Edmond Toussing est très clair sur le sujet. Ce n'est pas le secteur des télécoms qui est fébrile, ce sont les managers victimes de la folie des grandeurs qui ont man'uvré le secteur dans une situation délicate alors que le marché est foncièrement sain.

Parmi les causes de cette situation, Edmond Toussing cite la libéralisation, qu'il considère d'ailleurs comme une "bonne chose". Néanmoins, le directeur général la compare à la ruée vers l'or: tout le monde s'y précipite, mais, en fin de parcours, il n'y a plus d'or.

Au sujet de Bruxelles, Edmond Toussing pense que la Commission a abordé la libéralisation des infrastructures d'une façon trop légère, sans trop se rendre compte des problèmes techniques et logistiques. En conclusion, le directeur général constate que le secteur est encombré de réglementations plus lourdes que jamais. "À tel point que dans le cas de la boucle locale, nous sommes quasi expropriés, forcés à la colocation avec des externes pour un loyer imposé. Là, nous heurtons les limites de la libéralisation qui crée paradoxalement plus de règlements que jamais ; aujourd'hui, la boucle locale est confisquée et, demain, l'on saisira l'infrastructure. En ce moment, nous avons plus de difficultés avec la réglementation qu'avec les concurrents".

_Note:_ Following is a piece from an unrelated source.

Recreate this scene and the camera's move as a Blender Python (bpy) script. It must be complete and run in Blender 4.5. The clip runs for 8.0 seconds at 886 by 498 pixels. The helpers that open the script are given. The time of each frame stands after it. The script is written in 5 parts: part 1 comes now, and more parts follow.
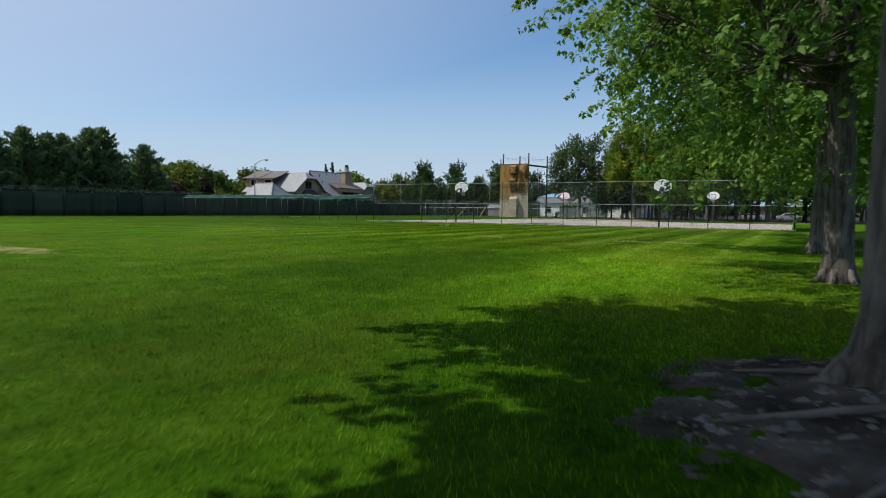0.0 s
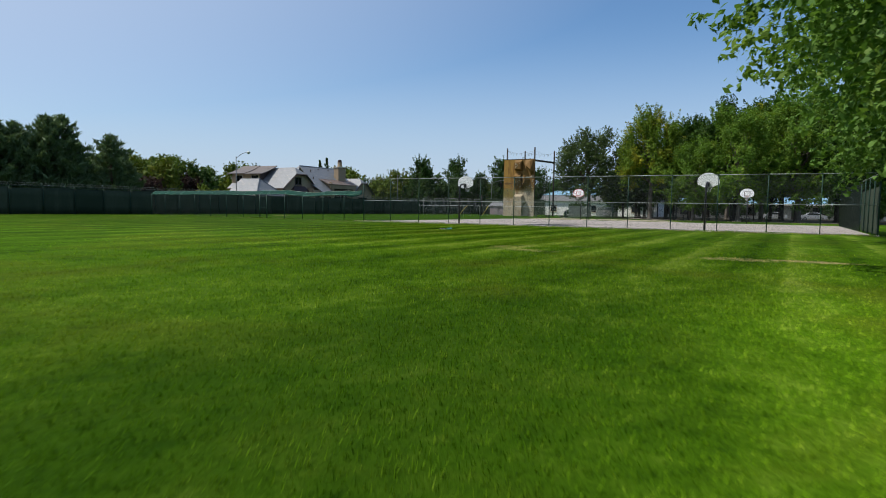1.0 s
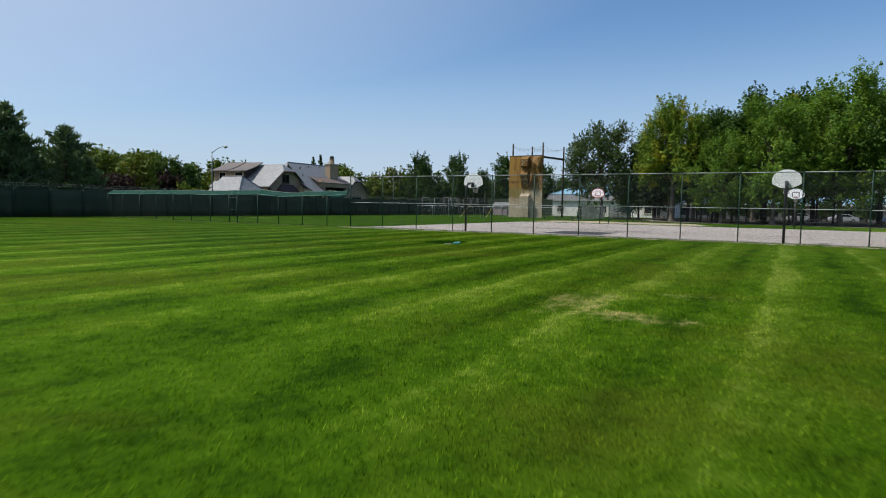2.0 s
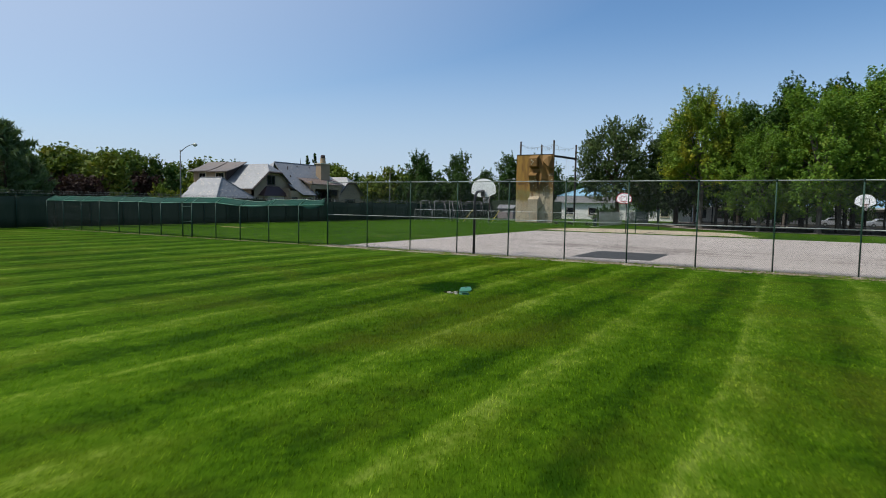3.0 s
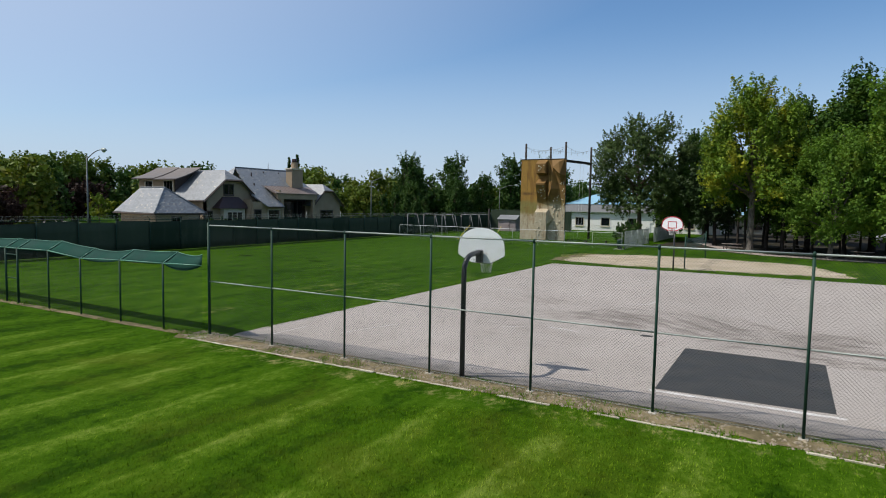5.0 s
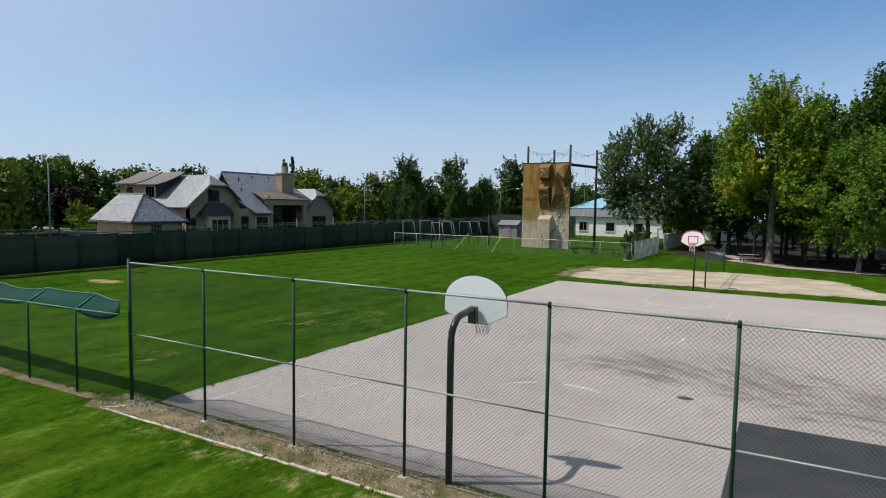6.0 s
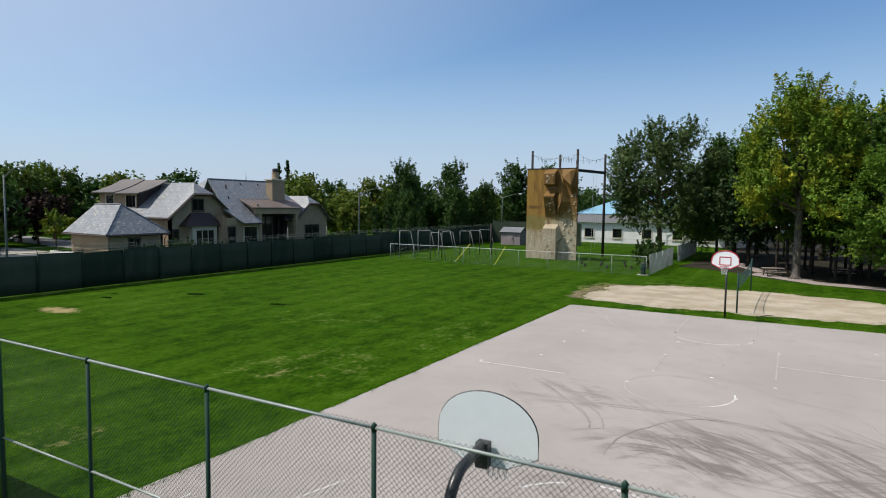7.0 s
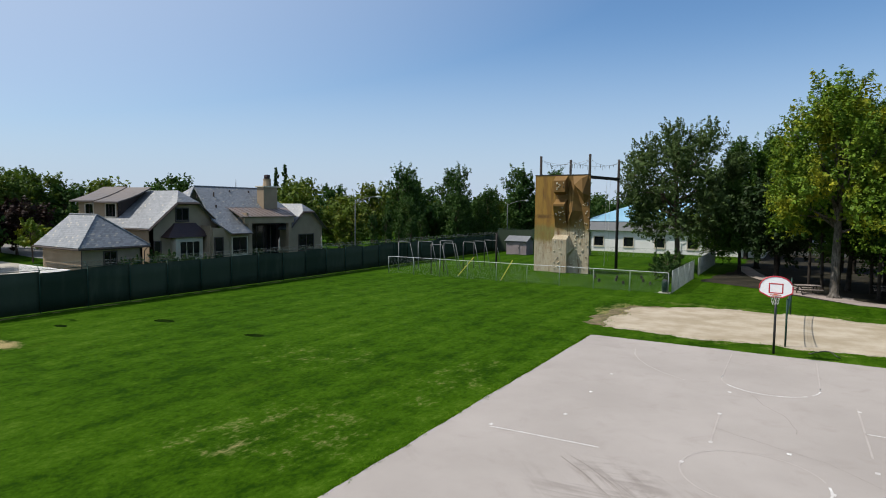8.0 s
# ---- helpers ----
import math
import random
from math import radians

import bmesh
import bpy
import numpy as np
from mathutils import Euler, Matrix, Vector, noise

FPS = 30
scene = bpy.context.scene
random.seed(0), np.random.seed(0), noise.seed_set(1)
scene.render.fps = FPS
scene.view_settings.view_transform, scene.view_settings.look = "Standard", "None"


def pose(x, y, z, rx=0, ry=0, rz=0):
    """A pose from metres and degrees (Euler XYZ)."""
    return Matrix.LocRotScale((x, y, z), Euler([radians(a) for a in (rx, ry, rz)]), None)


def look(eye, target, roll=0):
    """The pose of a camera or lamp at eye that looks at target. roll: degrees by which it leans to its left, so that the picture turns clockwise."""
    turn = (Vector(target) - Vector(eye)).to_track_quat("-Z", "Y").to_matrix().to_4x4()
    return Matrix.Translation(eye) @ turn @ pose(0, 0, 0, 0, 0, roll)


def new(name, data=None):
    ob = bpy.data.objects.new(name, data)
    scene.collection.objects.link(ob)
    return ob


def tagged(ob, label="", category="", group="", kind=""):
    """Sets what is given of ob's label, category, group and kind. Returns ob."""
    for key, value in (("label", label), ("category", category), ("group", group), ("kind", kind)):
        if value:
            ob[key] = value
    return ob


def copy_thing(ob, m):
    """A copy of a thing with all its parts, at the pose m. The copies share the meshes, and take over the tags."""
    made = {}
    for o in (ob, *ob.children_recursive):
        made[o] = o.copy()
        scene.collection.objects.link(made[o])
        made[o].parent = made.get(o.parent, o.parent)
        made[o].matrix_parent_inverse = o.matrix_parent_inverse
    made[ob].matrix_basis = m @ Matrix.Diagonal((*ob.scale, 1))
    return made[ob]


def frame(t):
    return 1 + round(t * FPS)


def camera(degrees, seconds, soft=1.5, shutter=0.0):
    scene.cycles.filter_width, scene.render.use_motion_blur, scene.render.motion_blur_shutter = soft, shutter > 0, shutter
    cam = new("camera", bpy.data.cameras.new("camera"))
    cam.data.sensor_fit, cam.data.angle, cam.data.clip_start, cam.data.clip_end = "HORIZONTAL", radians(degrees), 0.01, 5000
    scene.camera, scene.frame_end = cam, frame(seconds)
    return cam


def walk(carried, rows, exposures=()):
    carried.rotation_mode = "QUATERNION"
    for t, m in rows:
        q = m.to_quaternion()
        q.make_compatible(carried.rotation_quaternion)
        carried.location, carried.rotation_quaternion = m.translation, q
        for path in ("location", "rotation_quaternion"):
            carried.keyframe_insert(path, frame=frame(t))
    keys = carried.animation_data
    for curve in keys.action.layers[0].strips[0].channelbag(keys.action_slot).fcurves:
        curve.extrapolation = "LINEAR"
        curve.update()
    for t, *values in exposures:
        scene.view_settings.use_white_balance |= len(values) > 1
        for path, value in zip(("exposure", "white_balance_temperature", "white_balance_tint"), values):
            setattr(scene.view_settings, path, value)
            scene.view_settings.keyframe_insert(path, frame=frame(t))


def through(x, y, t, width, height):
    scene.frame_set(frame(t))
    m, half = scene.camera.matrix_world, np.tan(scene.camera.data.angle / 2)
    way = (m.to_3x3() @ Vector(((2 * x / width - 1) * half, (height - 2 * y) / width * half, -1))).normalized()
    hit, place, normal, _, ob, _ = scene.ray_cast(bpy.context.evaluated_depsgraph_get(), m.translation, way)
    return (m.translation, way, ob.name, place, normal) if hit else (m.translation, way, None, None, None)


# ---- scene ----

 Le directeur général des P&T semble plus s'indigner de Bruxelles que de la concurrence. En effet, les concurrents sont aussi des clients, mais, affirme Edmond Toussing, ils ne veulent que profiter des services de l'EPT sans vraiment prendre de risques importants. "Pourtant, ils étaient tenus d'investir eux aussi, mais pour l'instant, ils ne sont pas nombreux à le faire. L'idée de départ de la libéralisation n'était pas de partager une seule et même infrastructure, mais de créer des réseaux alternatifs tels Powerline ou encore Wireless, etc. Or, que voyons-nous aujourd'hui? Les concurrents enfoncent la porte des régulateurs ou agissent même en justice pour demander que nous mettions notre infrastructure à leur disposition, de préférence à titre gratuit. Tant qu'ils n'obtiendront pas gain de cause, ils proclameront en public que le secteur n'est toujours pas libéralisé?".

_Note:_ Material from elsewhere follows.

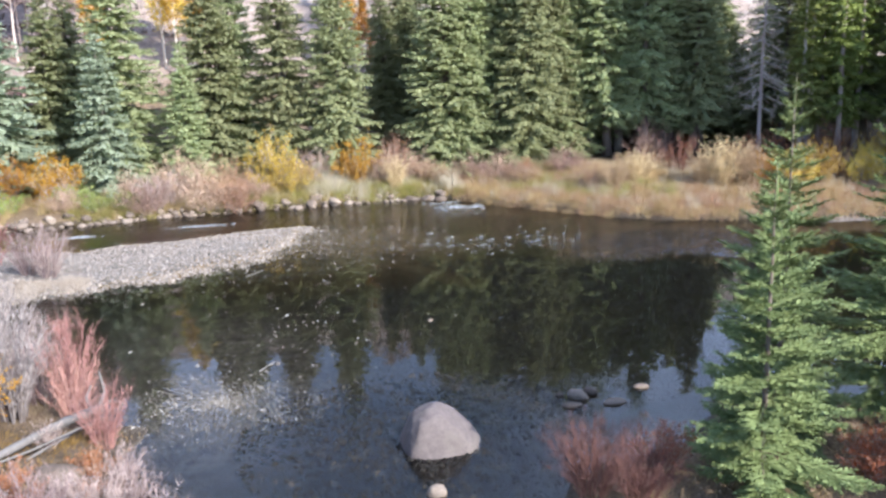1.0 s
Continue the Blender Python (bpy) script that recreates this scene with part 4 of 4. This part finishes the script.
def grass(name, label, material, box, tufts, per, tall, seed, poly, band, width=0.008, lean=0.45, keep=None):
    """Tufts of grass in a box, between two distances from the bank's edge."""
    rng = np.random.default_rng(seed)
    x, y = rng.uniform(box[0], box[1], tufts * 8), rng.uniform(box[2], box[3], tufts * 8)
    d = inside_by(poly, x, y)
    ok = np.flatnonzero((d > band[0]) & (d < band[1]) & (rough(x, y, 1.3, seed) > -0.55))[:tufts]
    if keep:
        ok = ok[keep(x[ok], y[ok])]
    x, y = x[ok], y[ok]
    h = rng.uniform(*tall, len(ok)) * (1 + 0.3 * rough(x, y, 2.5, seed + 1)) * (1 + 0.4 * rough(x, y, 0.8, seed + 2))
    i = np.repeat(np.arange(len(ok)), per)
    P = np.stack([x[i] + rng.normal(0, 0.17, len(i)), y[i] + rng.normal(0, 0.17, len(i)), np.zeros(len(i))], 1)
    P[:, 2] = np.maximum(heights(P[:, 0], P[:, 1]), 0.0) - 0.03
    D = unit(np.stack([rng.normal(0, lean, len(i)), rng.normal(0, lean, len(i)), np.ones(len(i))], 1))
    ob = new(name, Bag().put(*blades(P, D, h[i] * rng.uniform(0.6, 1.1, len(i)), width, rng)).mesh(name, M[material]))
    return tagged(ob, label, "grass", kind="stuff")


TALL = "tall dry tan grass hanging over the riverbank"
grass("grass", TALL, "tan_grass", (8, 48, 36, 60), 4200, 34, (0.28, 0.72), 1, FAR_BANK, (-0.05, 8.5), 0.006, 0.17)
grass("grass", "clumps of pinkish dry grass along the bank", "pink_grass", (8, 48, 36, 60), 1500, 32, (0.3, 0.85), 6, FAR_BANK, (-0.05, 6.0), 0.006, 0.17)
grass("grass", "pale bleached grass heads in the meadow", "pale_grass", (8, 48, 36, 62), 1000, 30, (0.35, 0.95), 7, FAR_BANK, (0.3, 9.5), 0.006, 0.17)
grass("grass", "yellow-green grass and sedge along the bank", "lime_grass", (-14, 9, 44, 62), 2200, 38, (0.35, 0.95), 2, FAR_BANK, (0.1, 5.0), 0.007, 0.22)
grass("grass", "tall yellow-green sedge clumps above the bank stones", "lime_grass", (-3.6, 6.5, 53.4, 57.0), 95, 70, (0.7, 1.3), 12, FAR_BANK, (0.35, 2.4), 0.010, 0.24)
grass("grass", "dry straw-coloured sedge among the bank shrubs", "pale_grass", (-4.0, 9.0, 53.4, 57.5), 130, 70, (0.7, 1.4), 13, FAR_BANK, (0.3, 2.6), 0.010, 0.26)
grass("grass", "yellow-green grass behind the bank", "lime_grass", (9, 20, 44, 62), 420, 34, (0.35, 0.8), 9, FAR_BANK, (2.2, 7.0), 0.008, 0.22)
grass("grass", "pale dry grass among the bank stones", "tan_grass", (-34, 9, 46, 62), 1800, 28, (0.35, 0.95), 3, FAR_BANK, (0.1, 7.0), 0.008, 0.22)
flat_land = lambda x, y: (y < 31.5) | (x < -20)
grass("grass", "flattened brown grass under the willow thicket", "litter", (-34, -4, 14, 44), 2400, 14, (0.2, 0.5), 4, NEAR_BANK, (0.3, 30), 0.006, 0.8, flat_land)
grass("grass", "golden dry tufts around the fallen log", "gold_grass", (-10, -4, 15, 22), 230, 18, (0.15, 0.38), 8, NEAR_BANK, (0.05, 6), 0.005, 0.6)
grass("grass", "white bleached grass tufts by the gravel bar", "pale_grass", (-21, -9.5, 31.0, 38.0), 1300, 36, (0.15, 0.4), 18, NEAR_BANK, (0.2, 30), 0.009, 0.7)
grass("grass", "dry grass on the near bank", "tan_grass", (-4, 22, 8, 19), 500, 14, (0.25, 0.5), 5, NEAR_BANK, (0.2, 6), 0.005, 0.6)


def brush(name, label, material, n, x0, x1, y0, y1, size, seed, keep):
    """Low brush on the hillside, clump by clump in one mesh."""
    rng = np.random.default_rng(seed)
    x, y = rng.uniform(x0, x1, n), rng.uniform(y0, y1, n)
    ok = keep(x, y)
    x, y = x[ok], y[ok]
    s = rng.uniform(*size, len(x))
    i = np.repeat(np.arange(len(x)), 12)
    P = np.stack([x, y, heights(x, y) - 0.03], 1)[i]
    P[:, :2] += rng.normal(0, 0.16, (len(i), 2)) * s[i, None]
    D = unit(np.stack([rng.normal(0, 0.8, len(i)), rng.normal(0, 0.8, len(i)), np.ones(len(i)) * 0.9], 1))
    ob = new(name, Bag().put(*slivers(P, P + D * s[i, None] * rng.uniform(0.6, 1.1, (len(i), 1)), 0.14 * s[i], rng)).mesh(name, M[material]))
    return tagged(ob, label, "brush", kind="stuff")


brush("sagebrush", "grey-brown sagebrush dotted over the dry hillside", "sage", 5200, -90, 60, 84, 170, (0.35, 0.9), 1, lambda x, y: rough(x, y, 9, 11) > -0.35)
brush("hill_scrub", "dense reddish-brown leafless scrub on the hillside", "scrub", 11000, -62, -22, 78, 128, (0.3, 0.75), 2, lambda x, y: 0.5 + 0.5 * rough(x, y, 5, 12) + 0.4 * rough(x, y, 1.2, 13) < 1.35 * np.exp(-(((x + 40) / 13) ** 2 + ((y - 96) / 17) ** 2)))
brush("bank_scrub", "rusty leafless scrub on the terrace slope", "scrub", 2400, -52, -20, 57, 76, (0.4, 1.0), 3, lambda x, y: rough(x, y, 4, 14) > -0.5)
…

Edmond Toussing précise ses propos : "Nous ne sommes pas contre le dégroupage de la boucle locale, mais il faut comprendre que cela devra se faire à des conditions commerciales raisonnables, c'est-à-dire à des conditions qui nous permettent d'amortir nos investissements. Nous ne voulons pas être de ceux qui investissent, assument tous les risques alors que les autres n'ont qu'à intervenir auprès du régulateur pour qu'ils puissent se servir à moindre prix. C'est là le grand problème de la libéralisation 'made in Brussels'".